The propriety of an attorneys’ fee shifting provision in a lease that provided for the reimbursement of “attorneys’ fees to a lessor even if the lessor is in default” was the subject of the First Department’s decision in Matter of Krodel v. Amalgamated Dwellings Inc., decided on November 8, 2018.  The Krodel Court found such a provision to be “unconscionable and unenforceable as a penalty.”

The tenant in Krodel owned shares in a cooperative apartment.  The operative proprietary lease contained the following attorneys’ fees provision:

If the Lessor [respondent] shall incur any cost, fee or expense . . . including reasonable legal fees . . . in connection with any action or proceeding brought by the Lessee [petitioner] against the Lessor . . . which is based on an alleged default of the Lessor hereunder or which is based on any other matter or thing relating to this lease, or to any alleged failure by the Lessor to perform any act which the Lessor is required to perform . . . or to the shares of the Lessor issued to the Lessee, or to the Lessor’s Bylaws, . . . such cost or expense shall be paid by the Lessee to the Lessor, on demand, as additional rent.

(the “Attorneys’ Fees Provision”)

The petitioner in Krodel was the transferee of shares in her cooperative apartment.  Although she paid the transfer fees, the lessor/respondent refused to transfer the shares to her.  As a result, petitioner sued the respondent/lessor for default under the lease and for statutory violations.  The respondent counterclaimed for attorneys’ fees under the Attorneys’ Fees Provision. Thereafter, respondent moved for summary judgment on its counterclaim and petitioner cross-moved for summary judgment dismissing the counterclaim.  The motion court granted petitioner’s cross-motion and denied respondent’s motion.

The First Department found that the motion court “properly declined to enforce [the Attorneys’ Fees Provision] because it is unconscionable and unenforceable as a penalty.”  In so doing, the Court recognized the accepted notion that “[p]arties to a lease may contract for attorneys’ fees provided they are reasonable and not in the nature of penalty or forfeiture.”  (Citation, internal quotation marks and brackets omitted.)

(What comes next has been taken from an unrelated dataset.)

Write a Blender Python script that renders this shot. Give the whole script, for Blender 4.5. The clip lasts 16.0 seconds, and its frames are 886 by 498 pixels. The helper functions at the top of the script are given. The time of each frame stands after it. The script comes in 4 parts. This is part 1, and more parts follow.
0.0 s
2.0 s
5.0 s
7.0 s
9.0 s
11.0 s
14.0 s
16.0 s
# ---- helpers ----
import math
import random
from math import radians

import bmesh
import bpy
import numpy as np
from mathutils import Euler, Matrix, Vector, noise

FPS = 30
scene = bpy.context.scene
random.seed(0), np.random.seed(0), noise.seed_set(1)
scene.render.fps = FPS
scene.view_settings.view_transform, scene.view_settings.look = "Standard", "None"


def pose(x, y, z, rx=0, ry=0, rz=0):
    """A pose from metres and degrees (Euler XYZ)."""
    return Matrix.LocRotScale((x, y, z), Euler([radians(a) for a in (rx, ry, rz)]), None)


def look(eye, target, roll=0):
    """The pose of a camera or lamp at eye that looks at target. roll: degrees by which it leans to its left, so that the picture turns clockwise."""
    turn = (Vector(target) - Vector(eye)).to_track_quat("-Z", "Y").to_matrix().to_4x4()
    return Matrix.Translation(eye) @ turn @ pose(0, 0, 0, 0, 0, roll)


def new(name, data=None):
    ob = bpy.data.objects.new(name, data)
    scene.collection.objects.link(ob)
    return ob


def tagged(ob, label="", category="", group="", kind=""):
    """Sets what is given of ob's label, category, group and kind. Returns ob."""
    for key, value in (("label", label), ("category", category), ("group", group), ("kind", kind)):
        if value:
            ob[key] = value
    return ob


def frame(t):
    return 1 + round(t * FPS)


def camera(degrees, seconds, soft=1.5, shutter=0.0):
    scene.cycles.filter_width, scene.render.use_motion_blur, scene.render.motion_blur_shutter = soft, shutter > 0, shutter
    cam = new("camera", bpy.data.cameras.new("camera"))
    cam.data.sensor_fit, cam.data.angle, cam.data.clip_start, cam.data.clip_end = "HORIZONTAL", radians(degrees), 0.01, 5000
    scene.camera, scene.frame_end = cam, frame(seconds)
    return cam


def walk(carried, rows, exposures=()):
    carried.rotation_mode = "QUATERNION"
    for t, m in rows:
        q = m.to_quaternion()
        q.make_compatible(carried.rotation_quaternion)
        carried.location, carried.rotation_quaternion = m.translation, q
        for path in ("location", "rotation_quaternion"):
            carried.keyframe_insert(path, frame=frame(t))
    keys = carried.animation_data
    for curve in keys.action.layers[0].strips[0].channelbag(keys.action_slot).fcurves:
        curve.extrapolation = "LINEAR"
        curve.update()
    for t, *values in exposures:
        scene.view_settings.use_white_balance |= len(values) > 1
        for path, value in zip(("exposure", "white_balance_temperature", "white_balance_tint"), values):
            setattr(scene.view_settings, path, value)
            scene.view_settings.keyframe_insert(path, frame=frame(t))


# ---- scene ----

The determination of whether a provision is “an unenforceable penalty is a question of law, giving due consideration to the nature of the contract and the circumstances” (quoting, 172 Van Duzer Realty Corp. v. Globe Alumni Student Assistance Assn., Inc., 24 N.Y.3d 528, 536 (2014)).  The Court, relying on Gillman v. Chase Manhattan Bank, 73 N.Y.2d 1, 10 (1988), stated that “[a] finding of unconscionability requires some showing of an absence of meaningful choice on the part of one of the parties together with contract terms which are unreasonably favorable to the other party.”  (Internal quotation marks omitted.)

After recognizing that the question decided was one of first impression in the First Department, the Court held that:

In the present case, we find that an attorneys’ fees provision which provides that the tenant must pay attorneys’ fees if it commences an action against the landlord based upon the default of the landlord is unconscionable and unenforceable as a penalty. [The Attorneys’ Fees Provision] of the proprietary lease permits the landlord to recover attorneys’ fees when the tenant brings an action against the landlord even when the landlord is in default. To enforce such a provision would produce an unjust result because it would dissuade aggrieved parties from pursuing litigation and preclude tenant-shareholders from making meaningful decisions about how to vindicate their rights in legitimate instances of landlord default.


While contractual provisions for shifting attorneys’ fees are widely utilized, their import may be eviscerated by overreaching.